同時に、彼の中でリサに対する尊敬の念が大きくなっていった。
「そうなんですか……なんだか、羨ましいです。それだけの想いを、自分の意思で持てるなんて」
「そんなことないわよ。カタワクさんだって、水運奴隷としてこの国の物資輸送を支えている。気づいていないだけで、誰もが何かしらの役割を持って誰かの役に立っている。もしかしたらカタワクさんも、リサのように強い意思を持つ日が来るかもしれないわよ」
クーディは堅枠大の目を見つめて微笑む。
彼はここで、この医師がいつか言った言葉を思い出した。流されていいのだと。彼女の助言通り、堅枠大は流されるままにこの四か月を過ごしてきた。
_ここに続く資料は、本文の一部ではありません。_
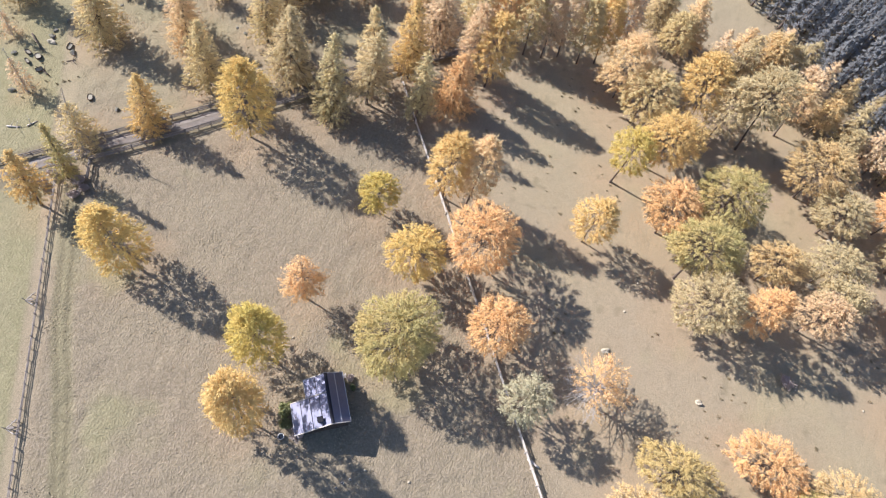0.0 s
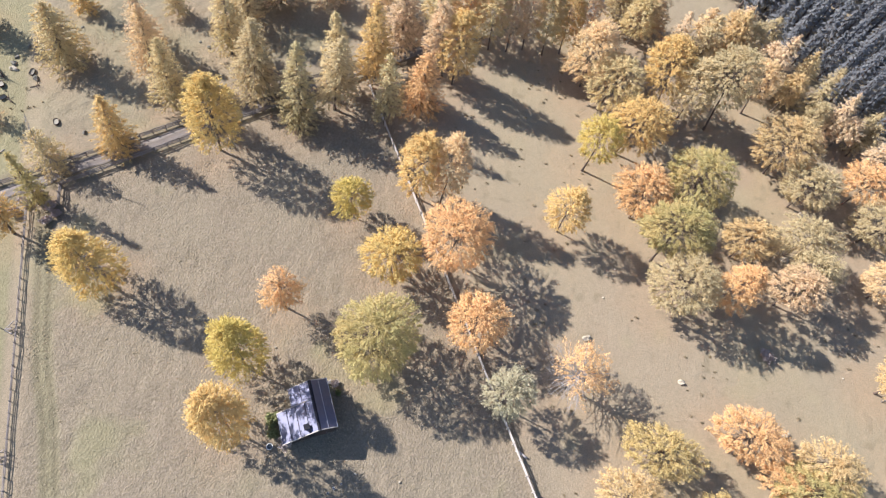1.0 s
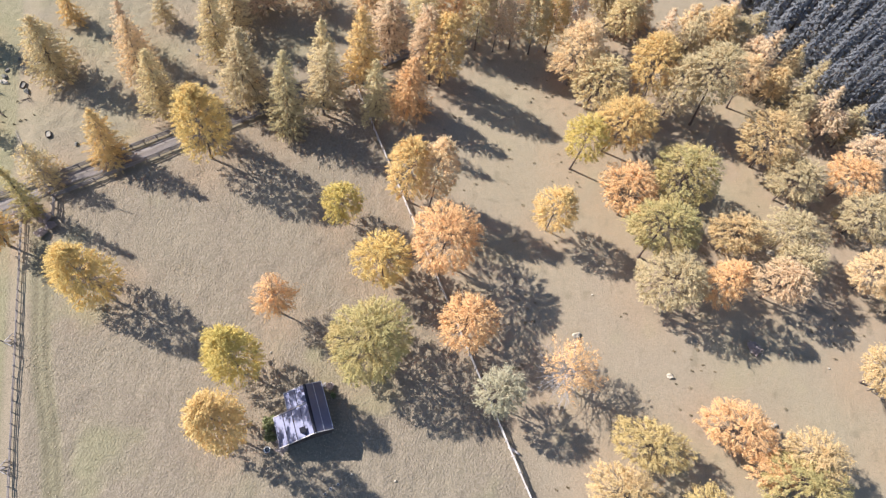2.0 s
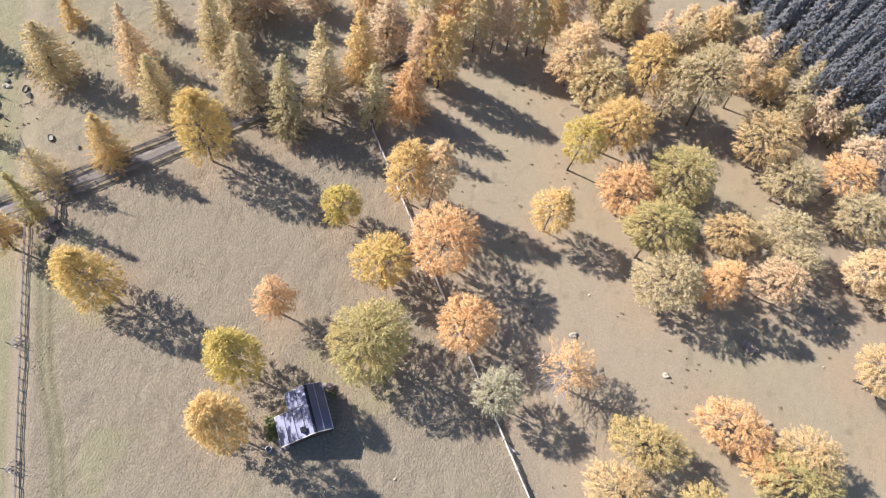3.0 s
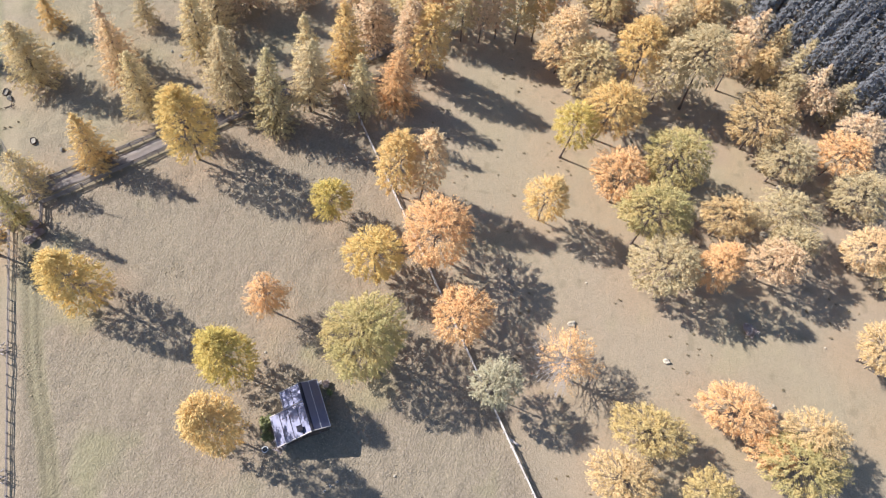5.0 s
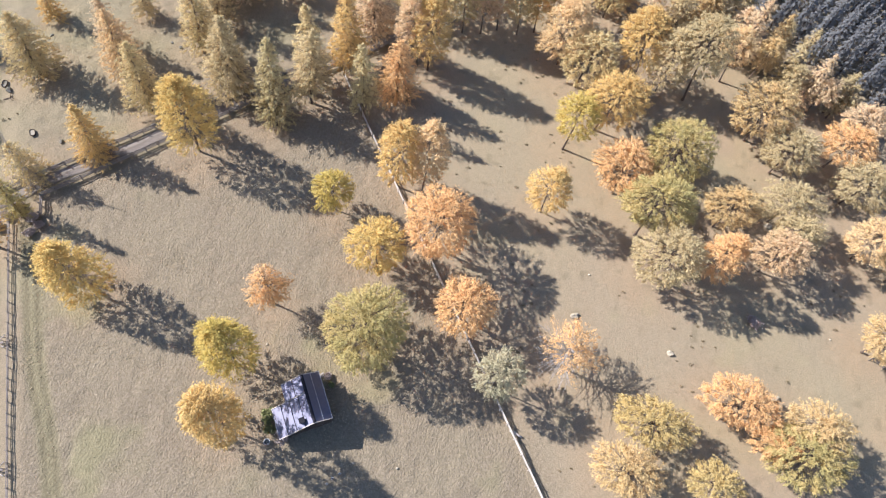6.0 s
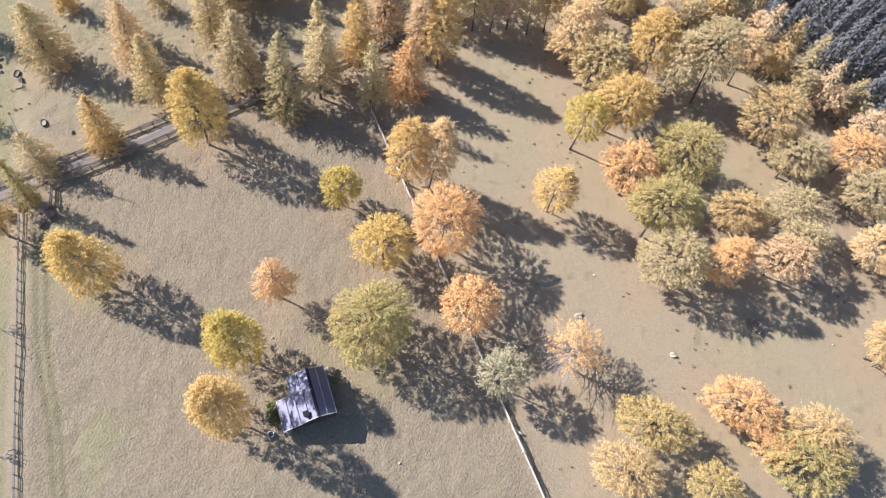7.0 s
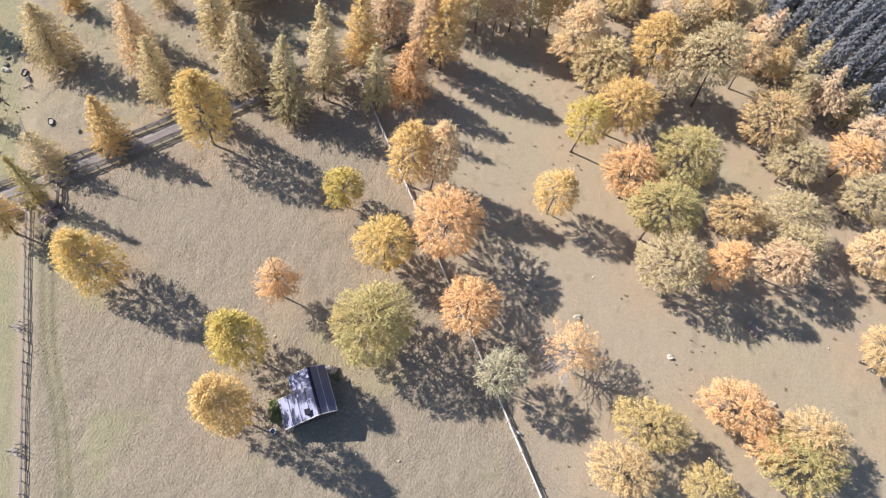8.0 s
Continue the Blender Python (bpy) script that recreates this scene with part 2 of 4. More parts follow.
def build_ground(trees):
    xs, ys = spread(-74, 92, 0.42, 2400), spread(-26, 100, 0.42, 2400)
    gx, gy = np.meshgrid(xs, ys, indexing="ij")
    mid, left, track = (along(gx, gy, *l) for l in (MID_FENCE, LEFT_FENCE, TRACK))
    near = smooth(-np.hypot(gx - 8, gy - 35), -150, -110)
    tussock = (1 - smooth(mid, -3, 3)) * smooth(left, 0.5, 3) * 0.65 + 0.35      # rough between the fences, grazed smooth beyond
    tussock = tussock * (1 - smooth(np.abs(track), 3.2, 1.6))
    z = 0.0128 * FAR * np.tanh(gx / FAR) + 0.1067 * FAR * np.tanh(gy / FAR)
    ruts_here = along(gx, gy, *RUTS) + 0.4 * lattice_noise(gx, gy, 11, 20)
    z = z - 0.08 * smooth(np.abs(np.abs(ruts_here) - 0.6), 0.5, 0.15) * near * smooth(-track, 3, 6)
    relief = 0.065 * lattice_noise(gx, gy, 0.55, 3) + 0.05 * lattice_noise(gx + 0.4 * gy, gy, 0.95, 4) + 0.06 * lattice_noise(gx, gy, 3.4, 5)
    z = z + near * (tussock * relief + 0.05 * lattice_noise(gx, gy, 9.0, 6)) - 0.05
    nx, ny = gx.shape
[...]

だが、リサのように強固な意志を持って人生を送ってきた人間を見て、自分はこのままでいいのだろうかと彼は思ってしまった。その反面、これまでの約三十年間を流されるまま生きてきた自分が、今さらそんな強い意志を持てるはずもないという諦めの気持ちもあった。
「そんな日、来るんですかね」
「さあ、どうかしらね」
堅枠大の達観したような言葉を、クーディは曖昧な笑みで受け流す。
彼女は肯定も否定もしなかった。しかし、その曖昧さが今の堅枠大にとっては救いだった。今日起こった出来事のように、人生はどうなるかわからない。そう思い直せたことで、卑屈になりかけていた彼の心が平常に戻っていった。
クーディはここで、椅子に座ったまま背伸びをした。
高く挙がった彼女の両手が元の位置に下りる。彼女の口から心地よさそうな吐息が漏れ、この場の空気が一気に緩む。
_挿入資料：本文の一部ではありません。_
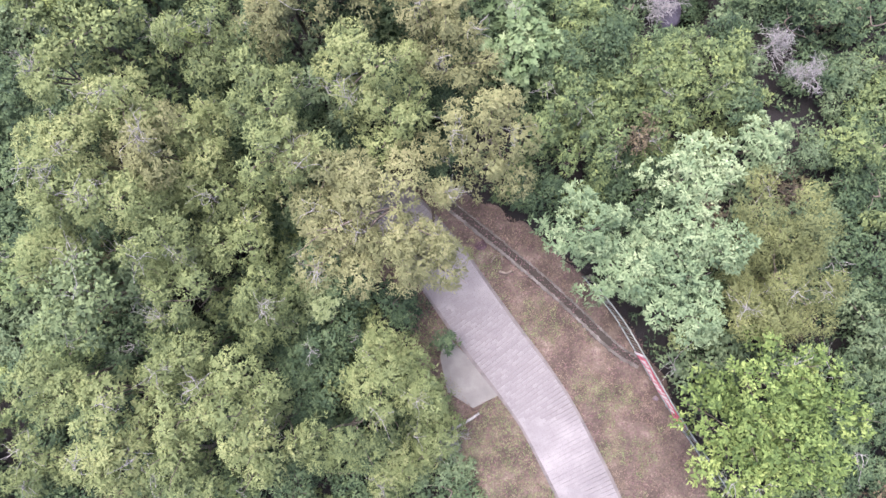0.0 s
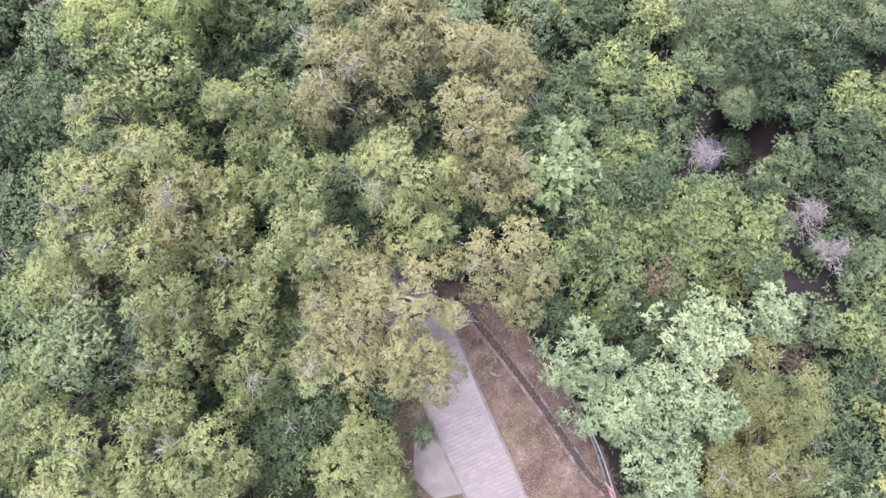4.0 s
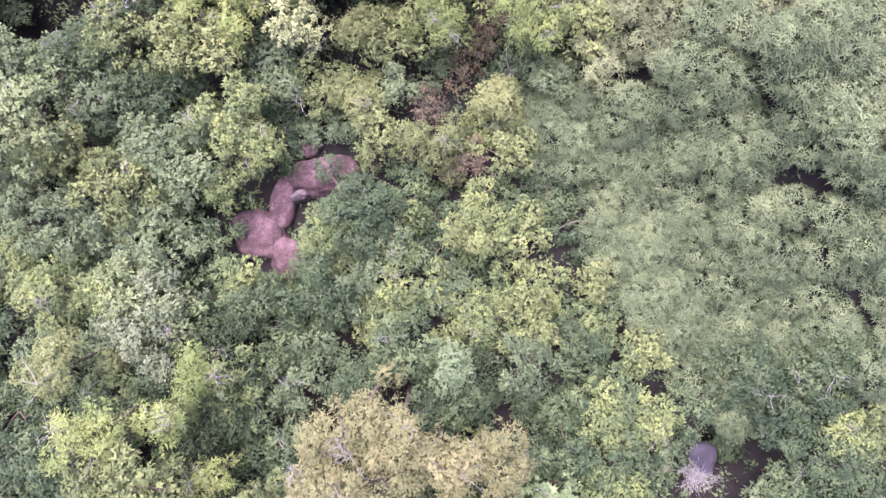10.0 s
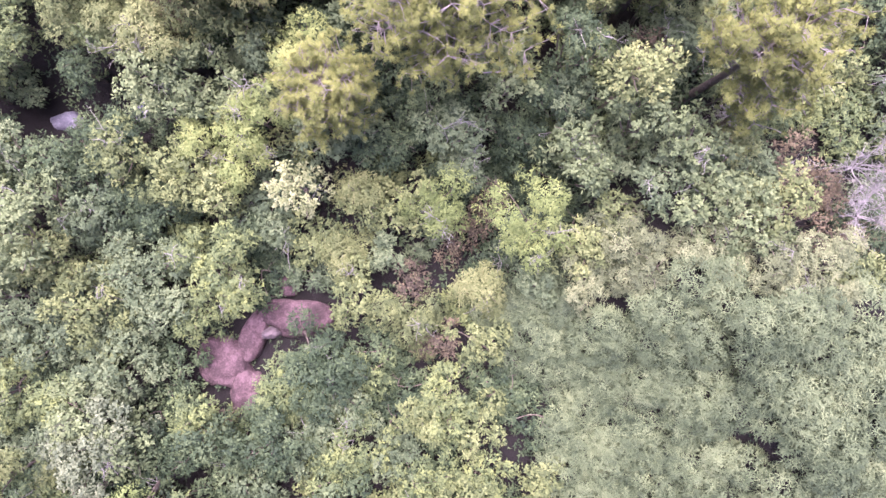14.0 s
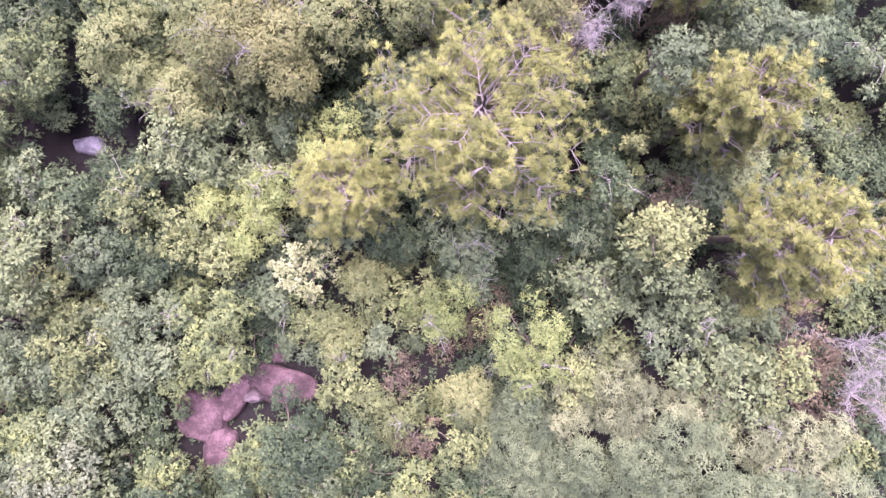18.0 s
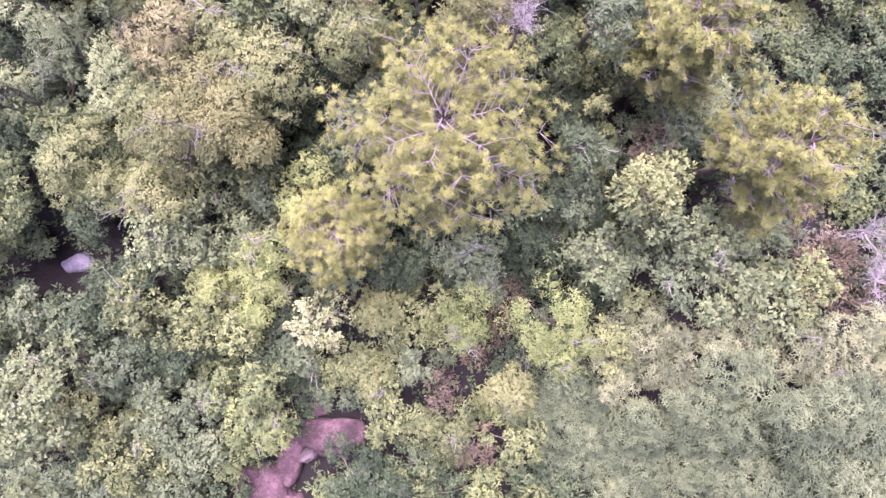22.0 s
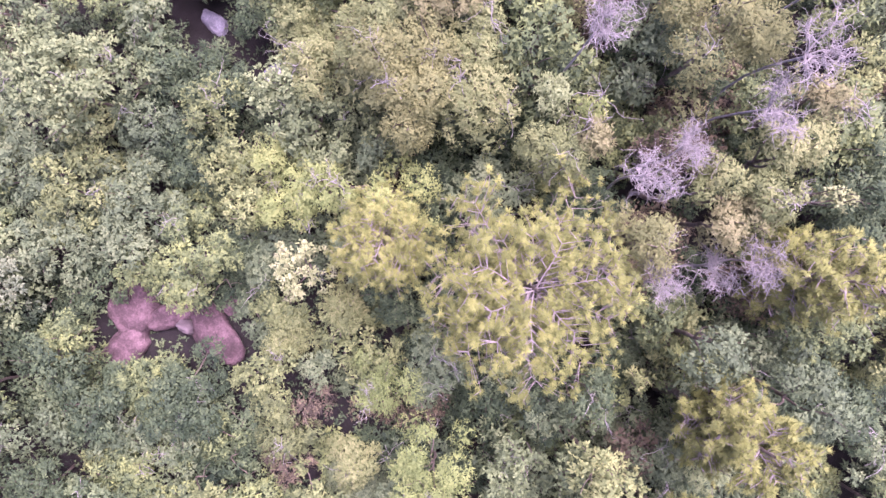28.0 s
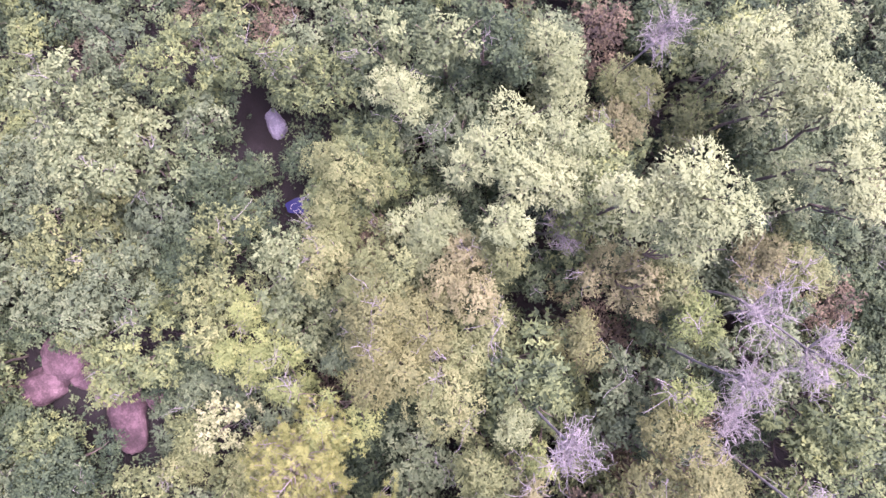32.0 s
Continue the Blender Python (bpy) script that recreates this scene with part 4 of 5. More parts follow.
plant("tan_wattle", -13.28, 24.53, 6.5, 1.05)
plant("olive_wattle", -14.11, 25.30, 6.3, 0.79)
plant("tan_wattle", -14.14, 28.28, 7.0, 1.14)
plant("olive_wattle", -14.28, 29.24, 7.0, 0.75)
plant("lime_wattle", -13.50, 29.77, 7.5, 0.60)
plant("lime_wattle", -11.69, 29.83, 7.5, 0.60)
plant("dusky_wattle", -12.60, 27.55, 6.5, 0.78)
plant("dusky_wattle", -10.03, 30.00, 8.5, 1.31)
plant("bare_tree", -14.00, 30.52, 8.5, 0.64)
plant("bare_tree", -13.33, 31.52, 9.0, 0.52)
plant("bare_tree", -12.55, 30.43, 8.5, 0.46)
plant("bare_tree", -11.49, 30.77, 7.5, 0.40)
plant("bare_tree", -10.69, 27.07, 8.8, 0.42)
plant("bare_tree", -8.92, 30.96, 9.0, 0.65)
plant("bare_tree", -7.47, 27.4, 7.9, 0.5)
plant("bare_tree", -8.1, 30.2, 8.3, 0.55)
plant("bare_tree", -10.14, 31.85, 9.0, 0.52)
plant("bare_tree", -7.9, 28.7, 7.2, 0.35)
plant("silver_tree", -10.14, 26.35, 6.0, 0.60)
plant("lime_wattle", -9.47, 26.99, 6.5, 0.45)
plant("olive_wattle", -8.62, 25.93, 7.0, 0.88)
plant("tan_wattle", -8.75, 26.90, 7.0, 0.50)
plant("lime_laurel", -8.38, 29.24, 5.0, 0.57)
plant("dark_laurel", -15.46, 16.32, 2.5, 1.00)
plant("tipped_shrub", -18.9, 17.2, 3.2, 1.0)
plant("tipped_shrub", -18.09, 15.01, 3.5, 1.27)
plant("pale_laurel", -14.92, 13.91, 5.0, 1.61)
plant("pale_laurel", -16.59, 12.76, 4.6, 1.34)
plant("dark_laurel", -13.13, 15.84, 2.0, 1.21)
plant("grey_laurel", -12.19, 13.86, 2.5, 1.52)
plant("tipped_shrub", -18.28, 19.83, 3.0, 1.31)
plant("tipped_shrub", -18.70, 18.53, 3.0, 0.98)
plant("silver_tree", -19.45, 29.70, 8.0, 0.93)
plant("silver_tree", -18.98, 30.65, 8.5, 0.89)
plant("silver_tree", -18.33, 31.52, 8.5, 0.78)
plant("silver_tree", -17.26, 31.90, 8.5, 0.66)
plant("silver_tree", -20.12, 31.07, 8.0, 0.69)
plant("silver_tree", -18.28, 30.65, 8.0, 0.55)
plant("silver_tree", -16.55, 32.47, 8.0, 0.58)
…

「でも、いいわねえ、自由研究員って。国からお金を貰えるだけ貰って、研究内容は自分で自由に決められて、研究の時間も自由で、報告義務は研究終了時の一回だけしかなくて……あー、いいわねえ。私もお金持ちから支援を受けてフリーの医療研究者にでもなろうかしら」
クーディは唐突にそんなことを言い出した。
愚痴にもとれるその言葉に、堅枠大は目を丸くする。
「先生……この仕事嫌なんですか?」
「冗談よ、冗談。私だってこの仕事に誇りとやりがいを持っているもの。休みも給料もたくさんあるし、仕事内容に自由が少なくても不満なんかほとんど無いわ」
クーディはおどけたように笑って手を小さく横に振る。
彼女の言動に、堅枠大は少し可笑しくなって口元を上げた。
「ははっ……冗談でよかった」
「冗談にしてはちょっと下手すぎたかしらね……あーあ、ちょっと喋り過ぎちゃったわね。この話のことは、リサには内緒よ」
「わかってます」
堅枠大とクーディは微笑み合った。
クーディ医師と話したことで、堅枠大は気分が少し楽になった。
もしかしたら、彼女は医師モードを解いたふりをして自分をリラックスさせてくれたのかもしれない。緩んだ顔のクーディを見ながら、堅枠大はそう思った。